Another argument against QE2....
PORT WASHINGTON, N.Y. (MarketWatch) — The Federal Reserve’s love affair with easy money must end — the sooner the better.
In the face of overwhelming evidence that inflation has become a clear and present danger, the central bank continues to insist that easy money and low interest rates are de rigueur for today’s economy.
Its rationale is simple: The economy is still struggling, unemployment remains high, and the markets are reeling from a series of global shocks — the latest being Japan’s earthquake, tsunami and nuclear crisis.
If prices were stable, there would be no question that the Fed is on the right course. But prices are not stable: From basic commodities to wholesale right up to retail, prices are jumping.
As a former governor of New York used to say, let’s look at the record.
The Economist magazine’s weekly tabulation shows raw-materials prices are 35% higher than last year at this time, with non-food agricultural products soaring a whopping 76%.
Wholesale prices have risen at a 13% annual rate since November alone.

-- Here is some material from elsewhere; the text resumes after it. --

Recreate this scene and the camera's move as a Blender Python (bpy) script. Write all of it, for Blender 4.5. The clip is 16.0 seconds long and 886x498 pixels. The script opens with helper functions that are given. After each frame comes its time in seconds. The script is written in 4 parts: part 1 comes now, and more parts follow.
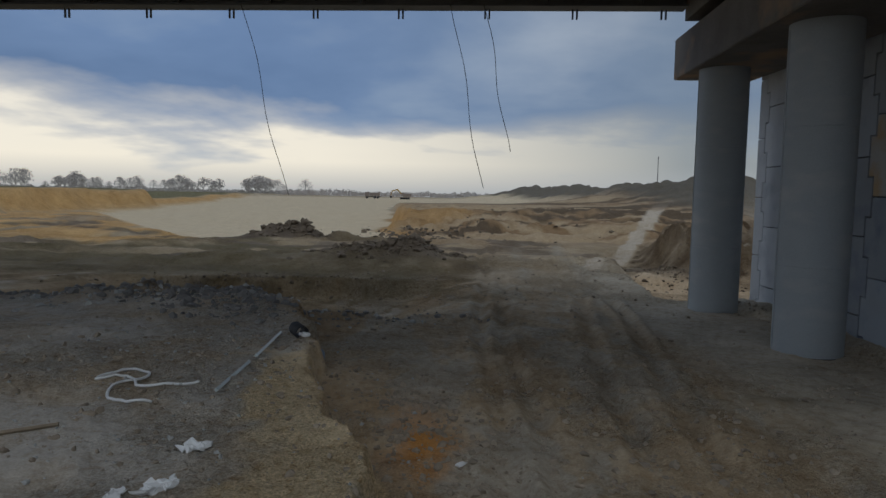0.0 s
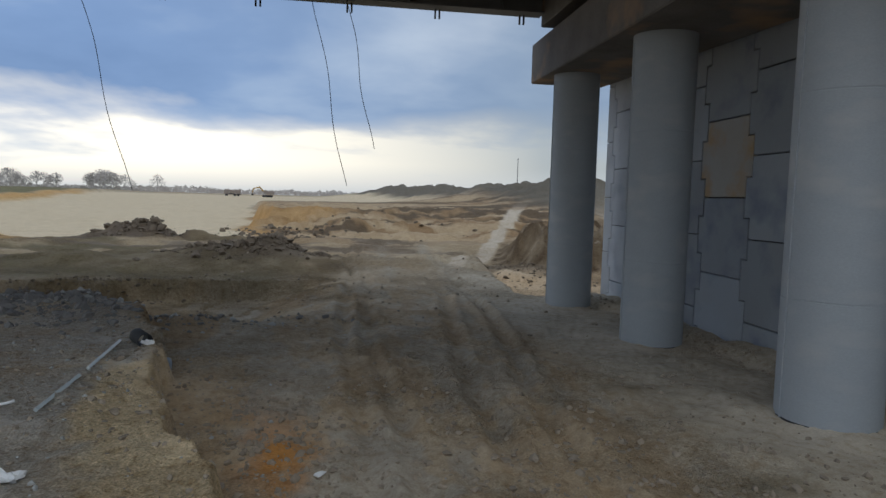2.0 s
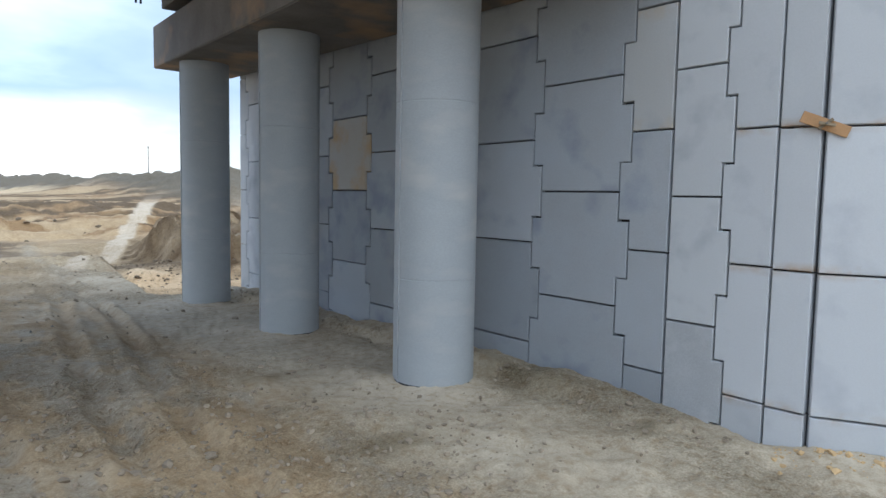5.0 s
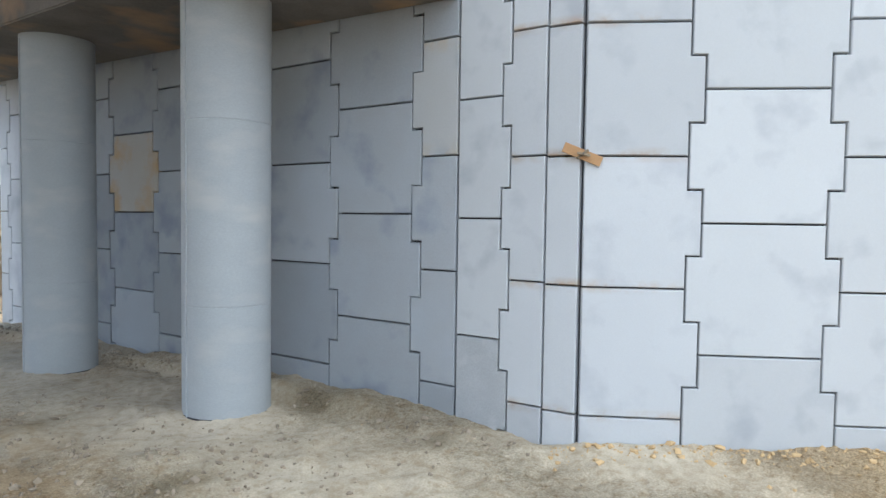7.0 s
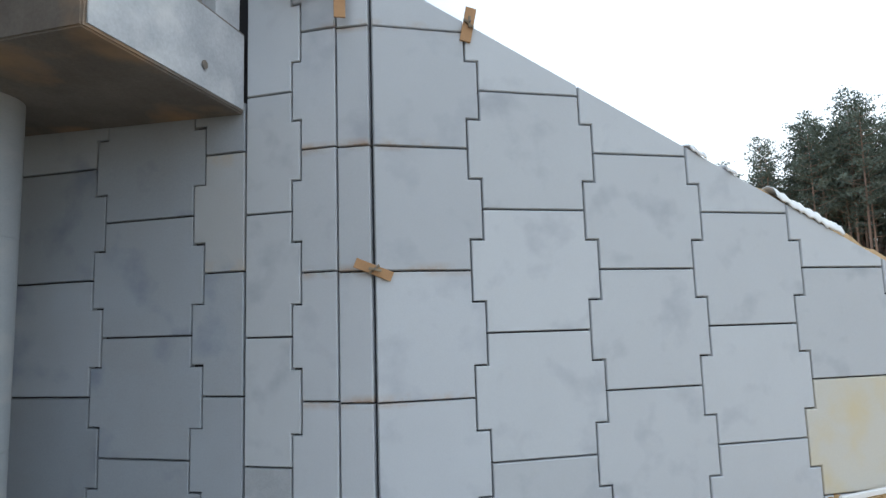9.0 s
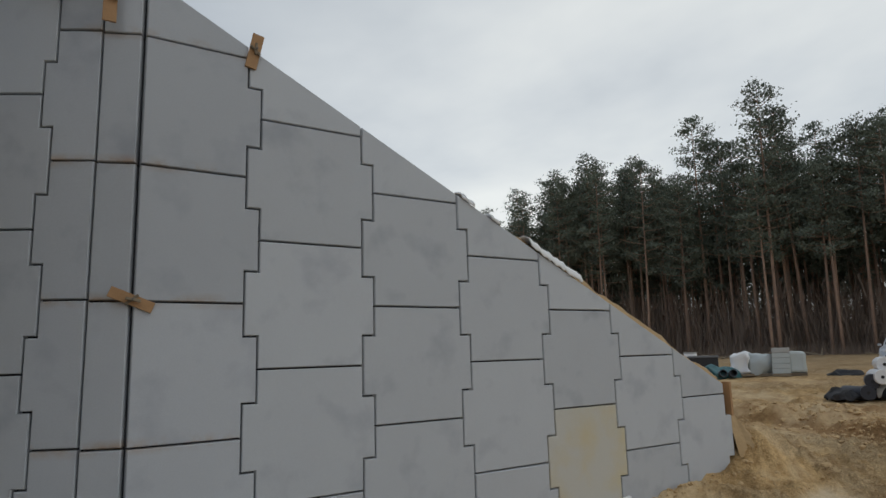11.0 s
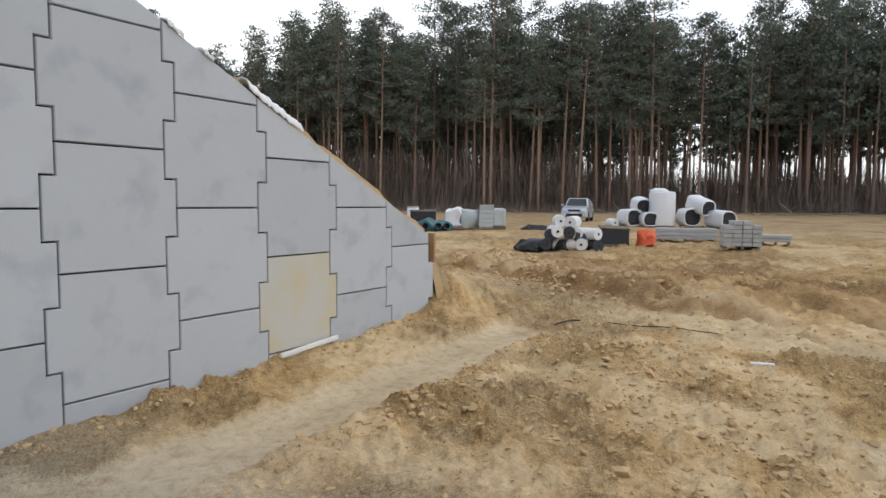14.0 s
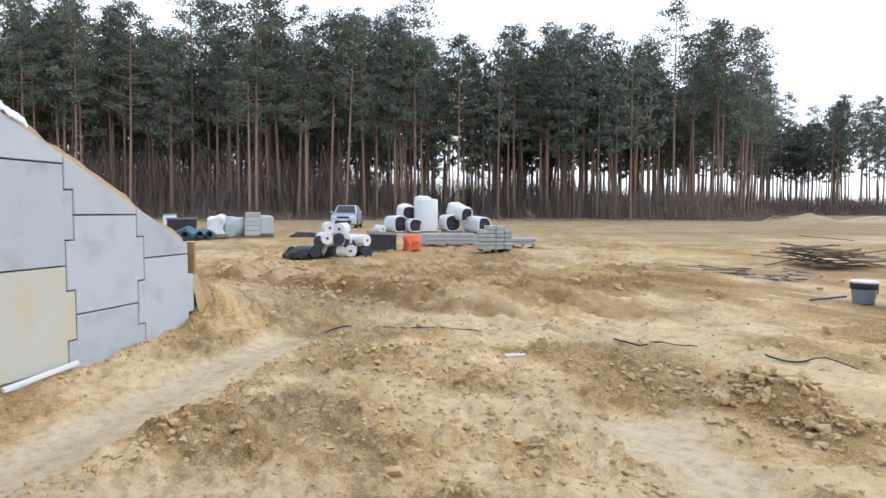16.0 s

Not surprisingly, the Institute for Supply Management’s measure of prices that companies pay for goods used in the manufacturing process stood at 82 last month — a sign that price pressures are common and severe.
At the retail level, consumer prices have jumped at a 5-1/4% clip over the past three months, after inching up at a more moderate 2% pace in the previous three. This has led many people to conclude that higher inflation is here to stay. Consumers polled by the University of Michigan expect prices to rise 4.6% over the next year.
The markets sniff inflation. The Treasury-TIPS spread is at a multi-year high. (
See last week’s column.) The yield curve is steep, gold is close to a record high, while the dollar has fallen in world financial markets.
Besides today’s inflation numbers, the markets are also looking at the effects of monetary ease.
The Federal Reserve Bank of St. Louis reports that the central bank’s monetary base has soared by a 54% annual rate since early November, an 83% clip since mid-December — and a thumping 152% pace over the last two months!
Adjusted reserves have climbed at an astounding 342% annual rate since mid-January, while both the money supply M2, and the St. Louis Fed’s measure of liquid money, MZM, are both up by a rate of more than 5% over the past 10 months.
Yet the Fed’s mantra seems to be “don’t worry, be happy.” Said Fed chief Ben Bernanke recently, “the most likely outcome is that the recent rise in commodity prices will lead to, at most, a temporary and relatively modest increase in U.S. consumer price inflation.”
But any increase in prices is bad news for those whose incomes are not rising commensurately — meaning most of us. Once they are up, prices rarely come down. As I pointed out
in my column of Jan. 18, during the past decade the dollar has lost 20% of its buying power; since 1990 the overall loss is nearly 30%!
Central bankers would be aware of this if they shopped regularly like the rest of us, instead of sitting in their ivory towers looking at their iPads.